It’s a fairly straightforward process to access consumer credit in developed regions like North America or Europe. Credit agencies, banks and financial players easily interact and share information and data which credit providers can then leverage to make informed decisions.
On the African continent, however, it’s a much more complex undertaking.
“Although there are credit bureaus and there are credit referencing agencies [on the continent], information is extremely limited. It’s often out of date, and quite frankly, it doesn’t tally and correlate to what’s really happening,” Chidozie Okonkwo, co-founder of Bento, told PYMNTS in an interview, adding that Africa’s “prepaid economy” makes it challenging to find data on consumers’ payment patterns or determine their creditworthiness.
And that’s the challenge Bento is trying to overcome with its payroll technology, first by helping African businesses shift from the mundane and manual payroll and human resource management (HRM) process to faster and more efficient digital and cloud-based solutions.
“Today, about 98% of African businesses are using spreadsheets, checks [and] bank transfers to pay salaries,” Okonkwo said of the highly fragmented and inefficient process that its core payroll product, Pay by Bento, is helping to remedy by enabling businesses to pay salaries, taxes, pensions, and make all statutory remittances “with one click.”
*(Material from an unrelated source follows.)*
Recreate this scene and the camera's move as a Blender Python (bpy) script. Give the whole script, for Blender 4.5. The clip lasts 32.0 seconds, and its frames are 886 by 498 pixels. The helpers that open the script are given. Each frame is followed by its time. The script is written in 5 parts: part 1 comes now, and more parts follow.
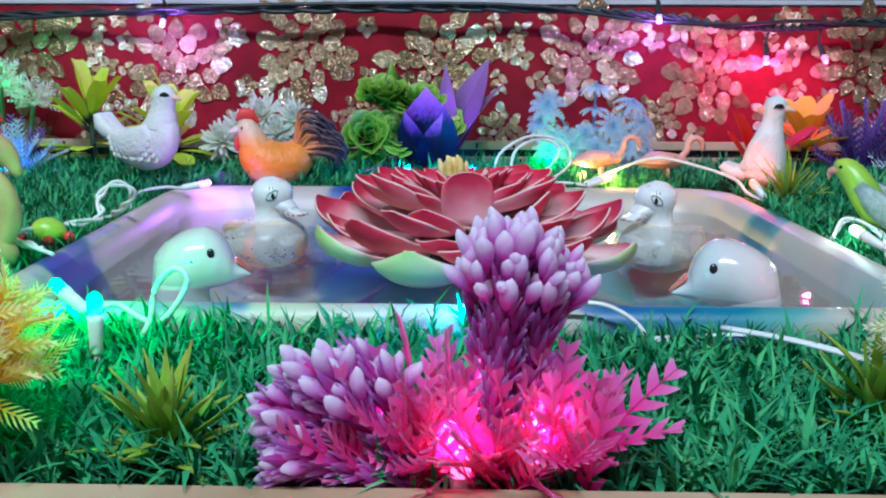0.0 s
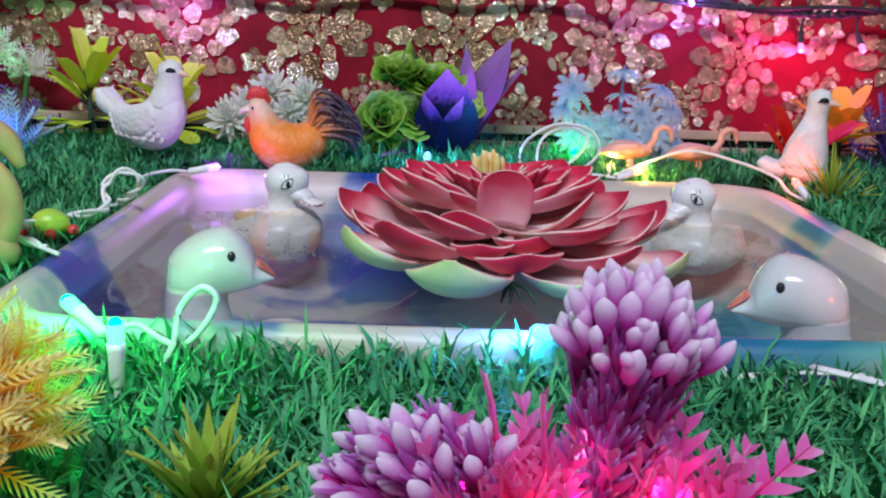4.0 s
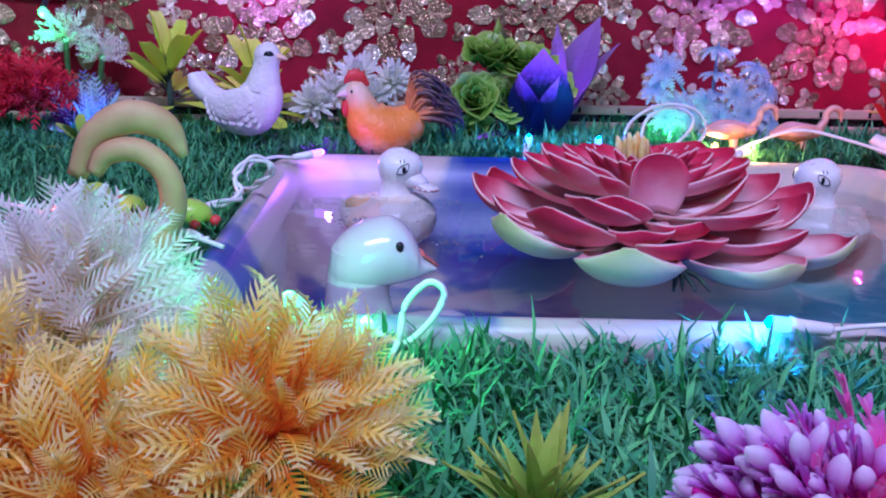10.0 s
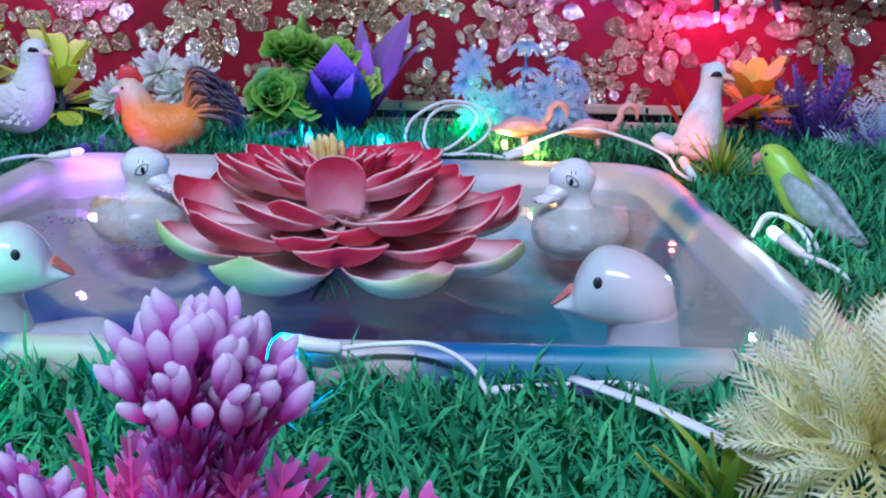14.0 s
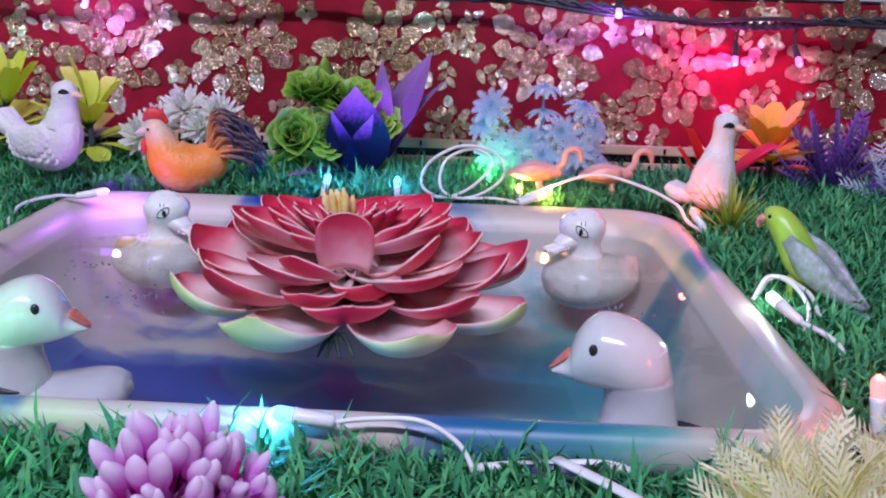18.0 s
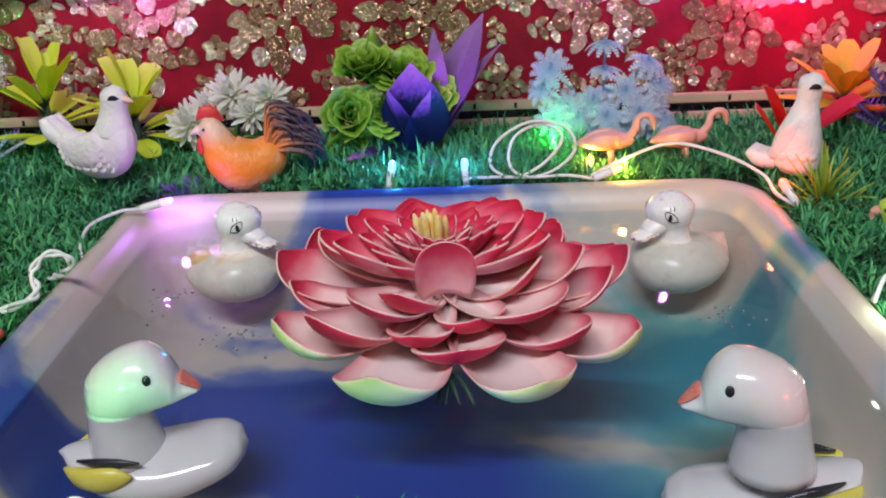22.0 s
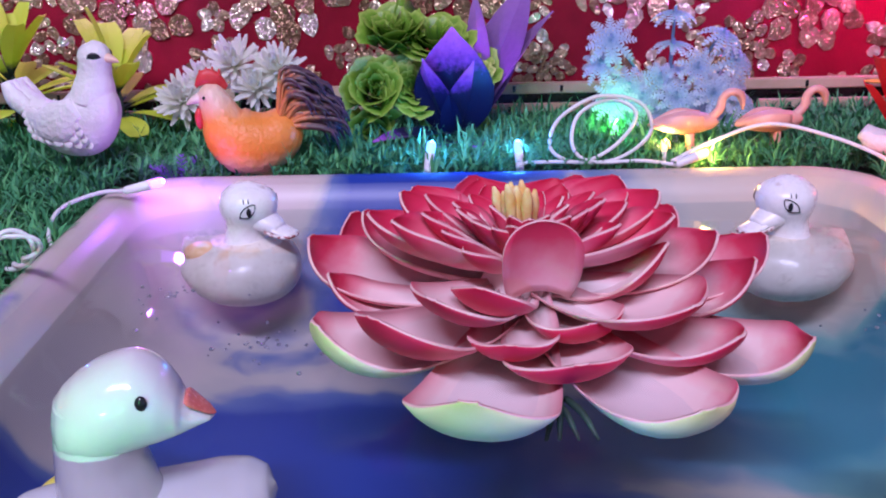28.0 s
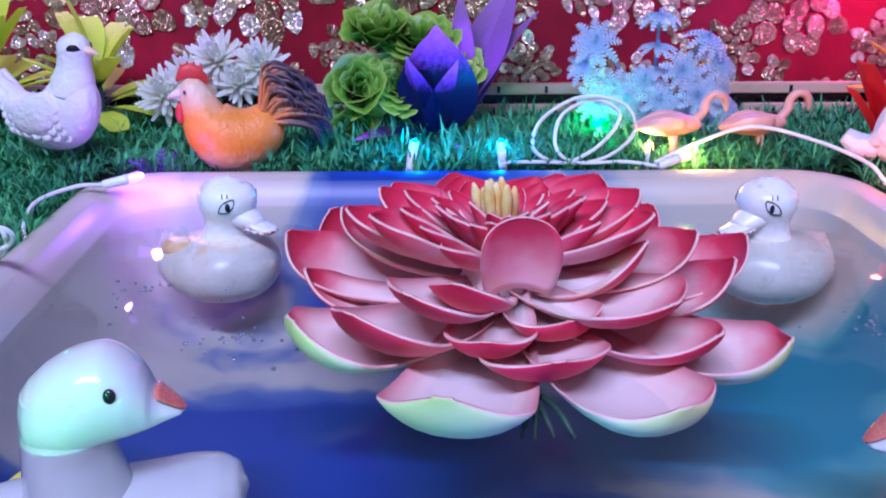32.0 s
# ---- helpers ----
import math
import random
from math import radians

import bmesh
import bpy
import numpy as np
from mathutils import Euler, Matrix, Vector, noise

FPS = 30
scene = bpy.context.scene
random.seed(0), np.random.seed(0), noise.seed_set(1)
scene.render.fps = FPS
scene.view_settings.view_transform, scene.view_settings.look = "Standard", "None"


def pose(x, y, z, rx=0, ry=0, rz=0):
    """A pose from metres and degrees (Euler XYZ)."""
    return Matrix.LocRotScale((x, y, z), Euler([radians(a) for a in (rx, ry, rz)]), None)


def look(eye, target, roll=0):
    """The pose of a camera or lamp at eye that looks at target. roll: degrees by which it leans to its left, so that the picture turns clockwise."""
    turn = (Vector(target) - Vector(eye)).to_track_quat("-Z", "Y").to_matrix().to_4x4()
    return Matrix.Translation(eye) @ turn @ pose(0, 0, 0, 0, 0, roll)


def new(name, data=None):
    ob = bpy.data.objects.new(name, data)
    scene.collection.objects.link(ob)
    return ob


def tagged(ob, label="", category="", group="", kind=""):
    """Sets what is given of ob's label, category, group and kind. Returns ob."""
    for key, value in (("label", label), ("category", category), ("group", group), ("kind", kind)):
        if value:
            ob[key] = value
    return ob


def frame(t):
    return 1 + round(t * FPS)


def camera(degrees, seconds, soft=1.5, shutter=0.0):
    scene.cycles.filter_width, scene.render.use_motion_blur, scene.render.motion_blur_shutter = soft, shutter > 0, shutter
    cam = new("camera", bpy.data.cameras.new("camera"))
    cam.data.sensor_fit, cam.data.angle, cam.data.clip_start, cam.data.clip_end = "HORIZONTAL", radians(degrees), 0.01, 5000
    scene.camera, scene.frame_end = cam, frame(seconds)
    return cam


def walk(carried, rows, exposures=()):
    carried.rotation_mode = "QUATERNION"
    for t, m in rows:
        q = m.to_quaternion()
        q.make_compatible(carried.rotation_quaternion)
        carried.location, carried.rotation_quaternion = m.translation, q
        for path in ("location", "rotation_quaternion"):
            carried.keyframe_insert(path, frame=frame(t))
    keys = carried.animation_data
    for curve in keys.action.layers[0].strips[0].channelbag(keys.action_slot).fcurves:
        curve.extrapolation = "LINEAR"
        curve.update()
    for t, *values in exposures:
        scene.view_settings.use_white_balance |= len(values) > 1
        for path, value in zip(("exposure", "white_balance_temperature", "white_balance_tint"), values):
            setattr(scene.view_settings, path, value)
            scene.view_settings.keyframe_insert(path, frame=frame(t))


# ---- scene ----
cam = camera(52.2, 32.0, soft=2.0)
PATH = [
    (0, (0.015, -0.037, 0.114), (-0.028, 1.922, -0.288), 0.2),
    (0.5, (0.002, -0.029, 0.116), (-0.043, 1.932, -0.277), 0.0),
    (1, (-0.003, -0.034, 0.118), (-0.048, 1.928, -0.266), 0.1),
    (1.5, (-0.001, -0.034, 0.117), (-0.049, 1.93, -0.259), -0.0),
    (2, (-0.003, -0.035, 0.117), (-0.046, 1.928, -0.26), 0.7),
    (2.5, (-0.004, -0.033, 0.115), (-0.042, 1.929, -0.272), 1.4),
    (3, (-0.003, -0.018, 0.122), (-0.03, 1.933, -0.318), 1.8),
    (3.5, (-0.007, -0.008, 0.126), (-0.024, 1.939, -0.333), 1.8),
    (5.5, (-0.016, 0.026, 0.113), (-0.018, 1.956, -0.409), 1.7),
    (6, (-0.021, 0.031, 0.113), (-0.02, 1.961, -0.414), 1.6),
    (6.5, (-0.029, 0.032, 0.114), (-0.031, 1.963, -0.408), 1.5),
    (7, (-0.044, 0.029, 0.116), (-0.047, 1.962, -0.399), 1.3),
    (7.5, (-0.062, 0.024, 0.117), (-0.066, 1.959, -0.389), 1.3),
    (8, (-0.07, 0.019, 0.124), (-0.079, 1.955, -0.38), 1.2),
    (8.5, (-0.079, 0.013, 0.124), (-0.09, 1.95, -0.374), 1.1),
    (9, (-0.089, 0.013, 0.122), (-0.099, 1.949, -0.379), 1.1),
    (9.5, (-0.09, 0.015, 0.122), (-0.098, 1.949, -0.386), 1.1),
    (10, (-0.085, 0.014, 0.122), (-0.09, 1.947, -0.391), 1.1),
    (10.5, (-0.068, 0.007, 0.121), (-0.071, 1.939, -0.393), 1.2),
    (11, (-0.047, 0.01, 0.117), (-0.046, 1.942, -0.401), 1.4),
    (11.5, (-0.032, 0.012, 0.12), (-0.028, 1.941, -0.41), 1.4),
    (12, (-0.011, 0.017, 0.119), (-0.003, 1.942, -0.421), 1.4),
    (12.5, (0.009, 0.029, 0.118), (0.02, 1.954, -0.426), 1.2),
    (13, (0.025, 0.028, 0.12), (0.032, 1.951, -0.431), 0.9),
    (13.5, (0.046, 0.037, 0.122), (0.045, 1.96, -0.429), 1.0),
    (14, (0.071, 0.03, 0.129), (0.057, 1.956, -0.407), 1.1),
    (14.5, (0.082, 0.029, 0.129), (0.059, 1.956, -0.404), 1.3),
    (16.5, (0.097, 0.024, 0.144), (0.048, 1.956, -0.372), 1.6),
    (17, (0.098, 0.024, 0.146), (0.041, 1.957, -0.366), 1.6),
    (17.5, (0.09, 0.023, 0.148), (0.023, 1.955, -0.367), 1.7),
    (18, (0.083, 0.026, 0.153), (-0.002, 1.957, -0.362), 1.6),
    (18.5, (0.08, 0.026, 0.156), (-0.017, 1.955, -0.362), 1.4),
    (19, (0.071, 0.027, 0.158), (-0.034, 1.955, -0.364), 1.2),
    (19.5, (0.058, 0.036, 0.163), (-0.052, 1.962, -0.364), 0.9),
    (20, (0.05, 0.045, 0.18), (-0.072, 1.965, -0.366), -0.1),
    (20.5, (0.048, 0.05, 0.187), (-0.078, 1.963, -0.384), -1.6),
    (21, (0.047, 0.052, 0.193), (-0.076, 1.951, -0.422), -2.3),
    (21.5, (0.046, 0.057, 0.198), (-0.074, 1.937, -0.476), -2.7),
    (22, (0.04, 0.059, 0.207), (-0.072, 1.915, -0.529), -2.9),
    (22.5, (0.037, 0.07, 0.218), (-0.065, 1.911, -0.558), -2.9),
    (23, (0.032, 0.073, 0.218), (-0.066, 1.906, -0.577), -2.8),
    (23.5, (0.028, 0.085, 0.219), (-0.07, 1.912, -0.588), -2.8),
    (24, (0.025, 0.099, 0.203), (-0.076, 1.931, -0.593), -2.8),
    (24.5, (0.022, 0.111, 0.192), (-0.081, 1.944, -0.603), -2.8),
    (26.5, (0.007, 0.151, 0.158), (-0.056, 2.016, -0.559), -2.0),
    (27, (0.0, 0.154, 0.157), (-0.06, 2.023, -0.553), -1.9),
    (27.5, (-0.006, 0.151, 0.154), (-0.06, 2.024, -0.543), -1.7),
    (28, (-0.01, 0.15, 0.155), (-0.056, 2.028, -0.529), -1.4),
    (28.5, (-0.007, 0.153, 0.157), (-0.048, 2.039, -0.506), -1.2),
    (29, (-0.005, 0.156, 0.157), (-0.052, 2.044, -0.502), -1.3),
    (29.5, (-0.005, 0.157, 0.16), (-0.054, 2.045, -0.497), -1.5),
    (30, (-0.002, 0.156, 0.161), (-0.044, 2.049, -0.481), -1.1),
    (30.5, (-0.003, 0.155, 0.163), (-0.041, 2.048, -0.482), -1.0),
    (31, (-0.003, 0.156, 0.16), (-0.034, 2.05, -0.482), -0.7),
    (31.5, (-0.006, 0.154, 0.159), (-0.029, 2.043, -0.5), -0.5),
    (32, (-0.007, 0.152, 0.151), (-0.024, 2.034, -0.524), -0.4),
]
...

Leveraging Strategic Vantage Point
Solving that first hurdle of automating the payroll process has put Bento in a strategic position where it is plugged into all the banks, pension funds and tax systems, giving the firm visibility and access to data on thousands of employees.
Those employees, Okonkwo said, are “starved of credit solutions” to cover basic needs like rent and paying for children’s school fees, and the FinTech is using its vantage point as a payroll solution provider to help meet that need.
The company has also teamed up with Tarya, one of Israel’s largest peer-to-peer (P2P) lending firms, to build a proprietary credit engine that pulls data from different third-party sources, allowing Bento to offer loans at more attractive rates than traditional retail lenders, as well as disburse loans in minutes instead of days.
“When you take the payroll data we have and some of the other things we’re doing around machine learning with our partner in Israel, we’re able to more accurately predict someone’s risk profile, and therefore offer them loans at much better rates,” he explained.
Okonkwo said it’s been necessary to educate the companies it works with and their employees on the importance of insurance, and the firm is starting to make headway in that area as people grasp the ability to use it as a tool to help improve their quality of life.
He said Bento is able to offer loans at cheaper rates than its competitors partly by bundling loan protection at a small fee, which boosts lenders’ willingness to offer lower rates given the guarantee the insurance provides.
To date, Bento has processed over $40 million in payroll for over 700 active Nigerian businesses since launching in 2019, and has plans to expand to other regions across the continent.
He added that looking at the roughly 44 million small and medium-sized enterprises (SMEs) on the continent — per data from the International Finance Corporation (IFC) — Bento and its competitors combined have yet to attain even 1% market penetration, making the massive labor market a “blue ocean” bristling with opportunities for growth.
“For us, it’s about how we solve that initial problem of payroll, which is a major pain point, and then we can leverage that to kind of unlock the much bigger pie,” he said.
Building an Ecosystem
Beyond that, the payroll tech firm will be looking to develop its other core HRM solutions product, People by Bento, which includes a proprietary solution for shift management that helps businesses monitor shift workers through facial recognition — “via tablets mounted on walls” — instead of the traditional way of clocking or punching a card which can be gamed or manipulated.
He said they’ve seen massive uptake from several quick service restaurants, fast-moving consumer goods (FMCG) companies, warehouses, and security companies, who are using it to tabulate their workers’ attendance and salaries.
Bento relies on key partnerships to operate in various verticals and as Okonkwo said, “we’’e humble enough to realize that we will never be in the best position to come up with the actuarial tables for insurance or figure out the best way to manage a loan book.”
He said it boils down to building an ecosystem “around the employer and the employee,” which allows partners to deploy their capital and expertise in a far more efficient, less fragmented way.
While doing that, Bento will continue to pursue its expansion plans across the region, tailoring its solutions to the different local markets. “We see a more holistic problem across the continent, and we think we’re in the best position to solve it,” he said.